▶ Material provided
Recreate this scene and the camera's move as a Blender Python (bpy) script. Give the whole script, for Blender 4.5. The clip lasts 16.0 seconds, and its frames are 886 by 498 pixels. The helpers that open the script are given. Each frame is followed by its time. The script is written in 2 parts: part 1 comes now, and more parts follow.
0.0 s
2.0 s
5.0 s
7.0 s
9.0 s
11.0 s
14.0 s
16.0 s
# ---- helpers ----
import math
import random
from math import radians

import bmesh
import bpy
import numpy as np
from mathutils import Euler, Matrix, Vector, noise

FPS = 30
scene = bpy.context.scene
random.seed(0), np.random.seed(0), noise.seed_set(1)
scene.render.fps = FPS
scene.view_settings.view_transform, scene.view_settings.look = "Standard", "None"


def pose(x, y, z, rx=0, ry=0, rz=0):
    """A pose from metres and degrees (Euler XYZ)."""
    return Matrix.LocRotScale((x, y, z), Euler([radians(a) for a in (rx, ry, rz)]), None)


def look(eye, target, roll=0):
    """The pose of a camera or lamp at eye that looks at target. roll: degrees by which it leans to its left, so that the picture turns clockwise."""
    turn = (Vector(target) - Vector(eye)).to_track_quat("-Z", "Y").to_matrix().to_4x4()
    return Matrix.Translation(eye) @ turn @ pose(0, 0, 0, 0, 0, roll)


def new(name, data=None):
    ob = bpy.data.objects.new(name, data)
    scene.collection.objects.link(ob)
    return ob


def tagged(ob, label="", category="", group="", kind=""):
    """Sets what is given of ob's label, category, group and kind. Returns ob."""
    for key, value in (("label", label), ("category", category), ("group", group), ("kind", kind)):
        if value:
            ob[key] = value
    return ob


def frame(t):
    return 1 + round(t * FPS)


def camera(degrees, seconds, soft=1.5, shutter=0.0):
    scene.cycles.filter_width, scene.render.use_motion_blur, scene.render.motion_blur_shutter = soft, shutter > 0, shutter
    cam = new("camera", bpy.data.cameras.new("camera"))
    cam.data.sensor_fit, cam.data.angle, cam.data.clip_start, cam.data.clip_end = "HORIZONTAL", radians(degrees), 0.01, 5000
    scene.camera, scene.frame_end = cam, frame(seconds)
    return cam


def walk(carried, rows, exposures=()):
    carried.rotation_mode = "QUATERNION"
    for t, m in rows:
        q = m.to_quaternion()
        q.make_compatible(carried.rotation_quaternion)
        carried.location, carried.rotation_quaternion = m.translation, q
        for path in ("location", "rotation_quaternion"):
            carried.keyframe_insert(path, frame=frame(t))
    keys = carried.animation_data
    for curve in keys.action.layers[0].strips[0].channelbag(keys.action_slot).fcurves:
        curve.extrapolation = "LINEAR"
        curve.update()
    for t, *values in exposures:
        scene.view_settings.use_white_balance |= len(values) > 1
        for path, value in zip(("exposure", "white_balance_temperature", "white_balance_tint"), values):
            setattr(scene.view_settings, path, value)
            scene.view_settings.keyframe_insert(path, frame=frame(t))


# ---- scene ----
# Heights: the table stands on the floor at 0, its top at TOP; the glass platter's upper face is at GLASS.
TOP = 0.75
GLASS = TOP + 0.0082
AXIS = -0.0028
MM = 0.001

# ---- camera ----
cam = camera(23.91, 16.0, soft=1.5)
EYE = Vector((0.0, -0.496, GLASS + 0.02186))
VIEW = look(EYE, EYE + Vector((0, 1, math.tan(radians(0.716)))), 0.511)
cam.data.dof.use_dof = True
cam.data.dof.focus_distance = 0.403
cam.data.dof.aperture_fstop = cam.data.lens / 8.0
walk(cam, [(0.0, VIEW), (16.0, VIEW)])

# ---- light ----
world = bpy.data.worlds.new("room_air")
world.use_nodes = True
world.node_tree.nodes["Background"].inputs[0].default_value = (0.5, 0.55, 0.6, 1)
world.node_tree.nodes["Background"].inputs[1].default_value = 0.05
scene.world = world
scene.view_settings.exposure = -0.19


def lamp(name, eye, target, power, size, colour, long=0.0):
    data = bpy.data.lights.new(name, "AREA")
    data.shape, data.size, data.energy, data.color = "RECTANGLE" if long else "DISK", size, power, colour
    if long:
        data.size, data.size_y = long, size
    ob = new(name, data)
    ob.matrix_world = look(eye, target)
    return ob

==

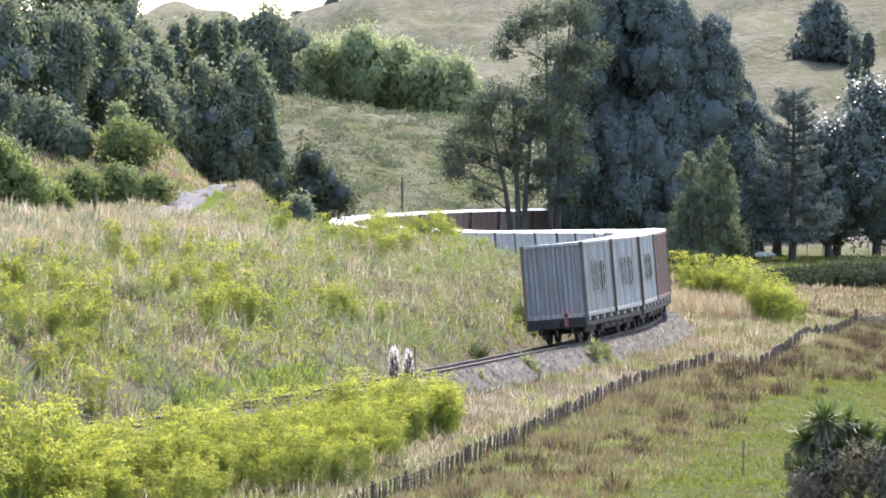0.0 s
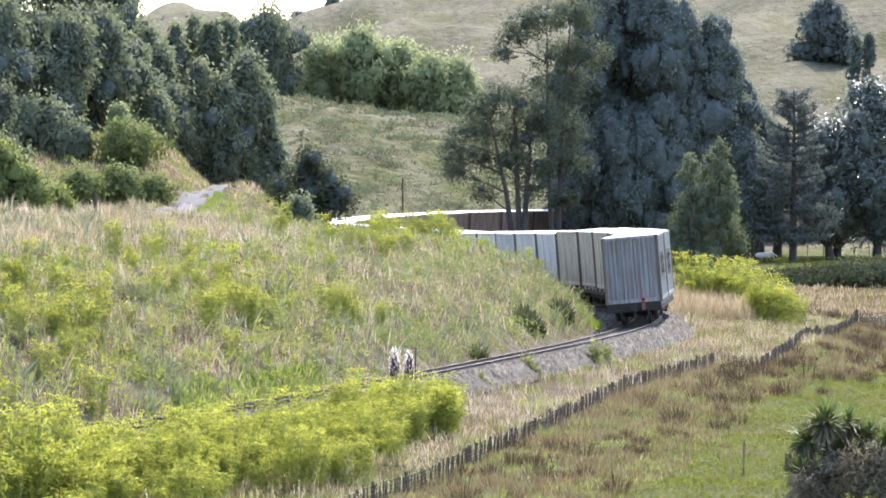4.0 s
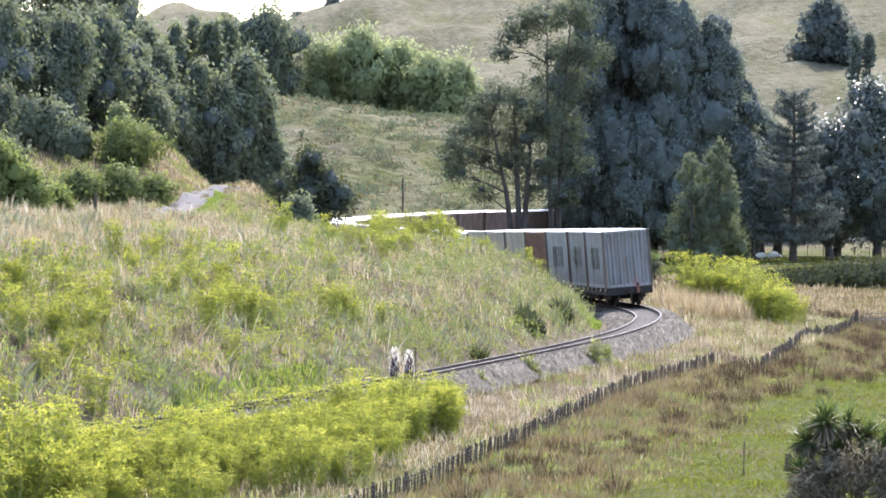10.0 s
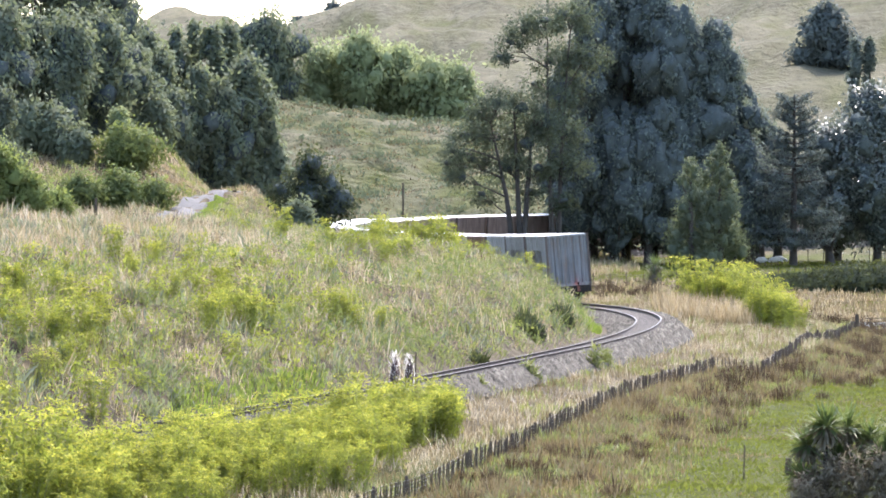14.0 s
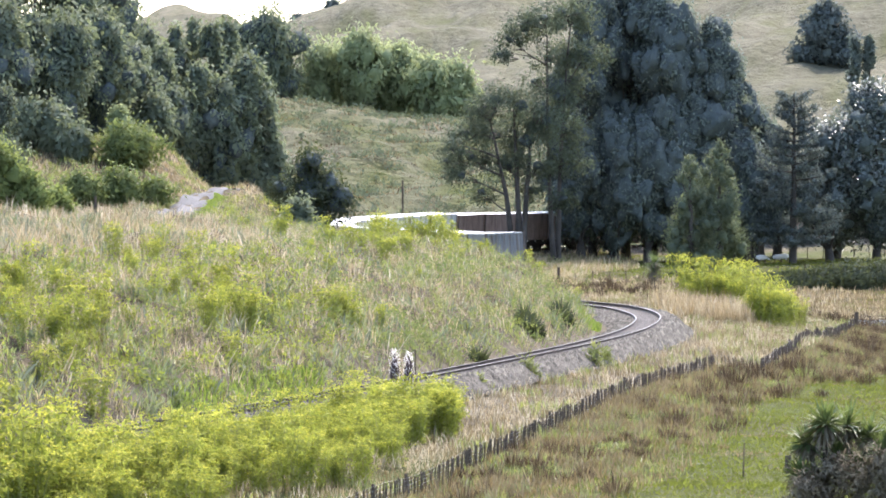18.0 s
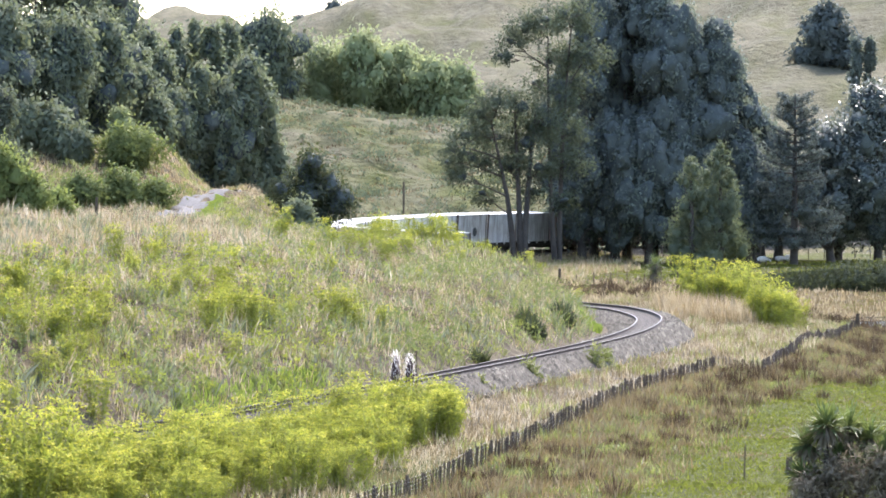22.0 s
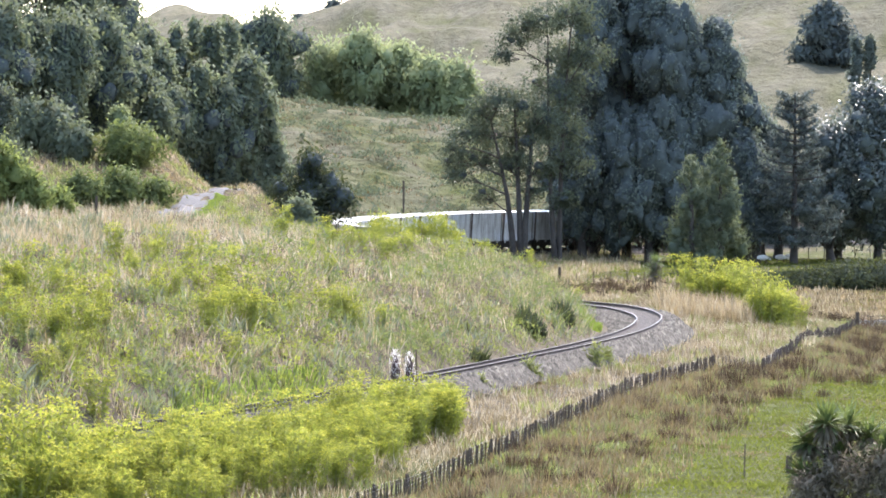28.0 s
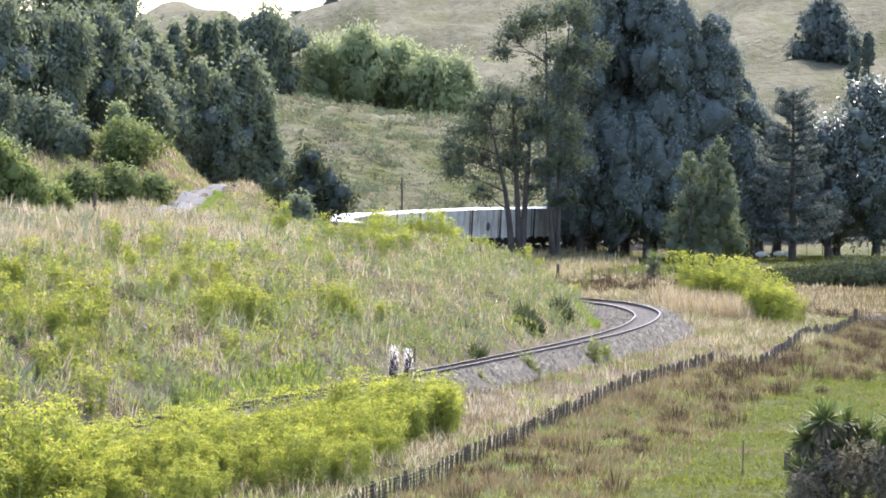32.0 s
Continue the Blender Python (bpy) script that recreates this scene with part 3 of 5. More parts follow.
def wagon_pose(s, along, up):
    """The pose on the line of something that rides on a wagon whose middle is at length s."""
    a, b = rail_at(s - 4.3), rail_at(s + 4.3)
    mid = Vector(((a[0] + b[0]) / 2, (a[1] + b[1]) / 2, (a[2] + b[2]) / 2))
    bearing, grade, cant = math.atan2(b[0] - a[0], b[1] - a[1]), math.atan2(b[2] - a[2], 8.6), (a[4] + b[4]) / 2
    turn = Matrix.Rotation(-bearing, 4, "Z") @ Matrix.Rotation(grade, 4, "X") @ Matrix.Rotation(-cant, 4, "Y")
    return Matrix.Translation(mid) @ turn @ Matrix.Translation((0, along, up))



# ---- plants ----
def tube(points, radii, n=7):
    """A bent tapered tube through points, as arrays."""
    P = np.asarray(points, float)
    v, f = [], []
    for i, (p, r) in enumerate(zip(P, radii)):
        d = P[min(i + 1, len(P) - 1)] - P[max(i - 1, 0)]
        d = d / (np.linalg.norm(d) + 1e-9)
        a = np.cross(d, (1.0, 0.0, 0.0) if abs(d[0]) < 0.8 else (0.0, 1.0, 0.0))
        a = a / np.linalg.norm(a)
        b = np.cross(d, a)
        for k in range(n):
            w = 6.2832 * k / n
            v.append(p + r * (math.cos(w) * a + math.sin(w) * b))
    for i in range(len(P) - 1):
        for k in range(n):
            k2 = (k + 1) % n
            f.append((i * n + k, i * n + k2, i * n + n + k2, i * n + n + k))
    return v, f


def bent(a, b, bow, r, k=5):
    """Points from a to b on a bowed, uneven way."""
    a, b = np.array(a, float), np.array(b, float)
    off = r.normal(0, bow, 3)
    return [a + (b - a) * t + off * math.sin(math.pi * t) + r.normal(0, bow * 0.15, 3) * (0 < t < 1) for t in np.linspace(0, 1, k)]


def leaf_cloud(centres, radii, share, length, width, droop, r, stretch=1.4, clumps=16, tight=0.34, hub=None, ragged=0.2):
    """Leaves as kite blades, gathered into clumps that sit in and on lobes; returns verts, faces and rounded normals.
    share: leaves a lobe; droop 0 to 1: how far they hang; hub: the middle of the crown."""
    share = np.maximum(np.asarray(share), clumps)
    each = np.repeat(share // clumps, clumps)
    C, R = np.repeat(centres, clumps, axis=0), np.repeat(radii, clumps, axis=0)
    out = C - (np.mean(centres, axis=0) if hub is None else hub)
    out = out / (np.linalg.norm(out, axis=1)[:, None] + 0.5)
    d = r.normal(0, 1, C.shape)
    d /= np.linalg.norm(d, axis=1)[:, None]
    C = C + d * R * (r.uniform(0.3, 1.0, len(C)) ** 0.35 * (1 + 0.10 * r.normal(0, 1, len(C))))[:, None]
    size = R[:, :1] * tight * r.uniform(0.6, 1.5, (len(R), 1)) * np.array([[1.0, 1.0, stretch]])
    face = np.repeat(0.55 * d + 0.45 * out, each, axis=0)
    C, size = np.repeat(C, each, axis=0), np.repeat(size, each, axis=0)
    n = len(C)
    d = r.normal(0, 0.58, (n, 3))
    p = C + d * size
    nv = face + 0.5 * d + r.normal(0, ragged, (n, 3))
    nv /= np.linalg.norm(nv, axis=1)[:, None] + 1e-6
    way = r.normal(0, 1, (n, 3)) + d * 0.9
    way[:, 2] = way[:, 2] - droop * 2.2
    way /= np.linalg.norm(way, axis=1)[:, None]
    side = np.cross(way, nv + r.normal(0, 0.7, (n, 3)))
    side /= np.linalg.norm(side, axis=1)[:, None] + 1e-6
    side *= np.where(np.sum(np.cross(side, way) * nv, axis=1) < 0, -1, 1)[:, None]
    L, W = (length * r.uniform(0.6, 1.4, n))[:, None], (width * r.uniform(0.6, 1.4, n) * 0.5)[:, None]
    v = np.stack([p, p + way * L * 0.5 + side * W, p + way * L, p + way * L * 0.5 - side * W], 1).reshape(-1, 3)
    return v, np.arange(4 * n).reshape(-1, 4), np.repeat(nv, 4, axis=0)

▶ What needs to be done
Within the listing above, locate the line containing "Recreate this scene" and the line containing "import numpy as np". Reproduce those two lines and all lines between them exactly, with nothing added.

▶ Answer to the task
Recreate this scene and the camera's move as a Blender Python (bpy) script. Give the whole script, for Blender 4.5. The clip lasts 16.0 seconds, and its frames are 886 by 498 pixels. The helpers that open the script are given. Each frame is followed by its time. The script is written in 2 parts: part 1 comes now, and more parts follow.
0.0 s
2.0 s
5.0 s
7.0 s
9.0 s
11.0 s
14.0 s
16.0 s
# ---- helpers ----
import math
import random
from math import radians

import bmesh
import bpy
import numpy as np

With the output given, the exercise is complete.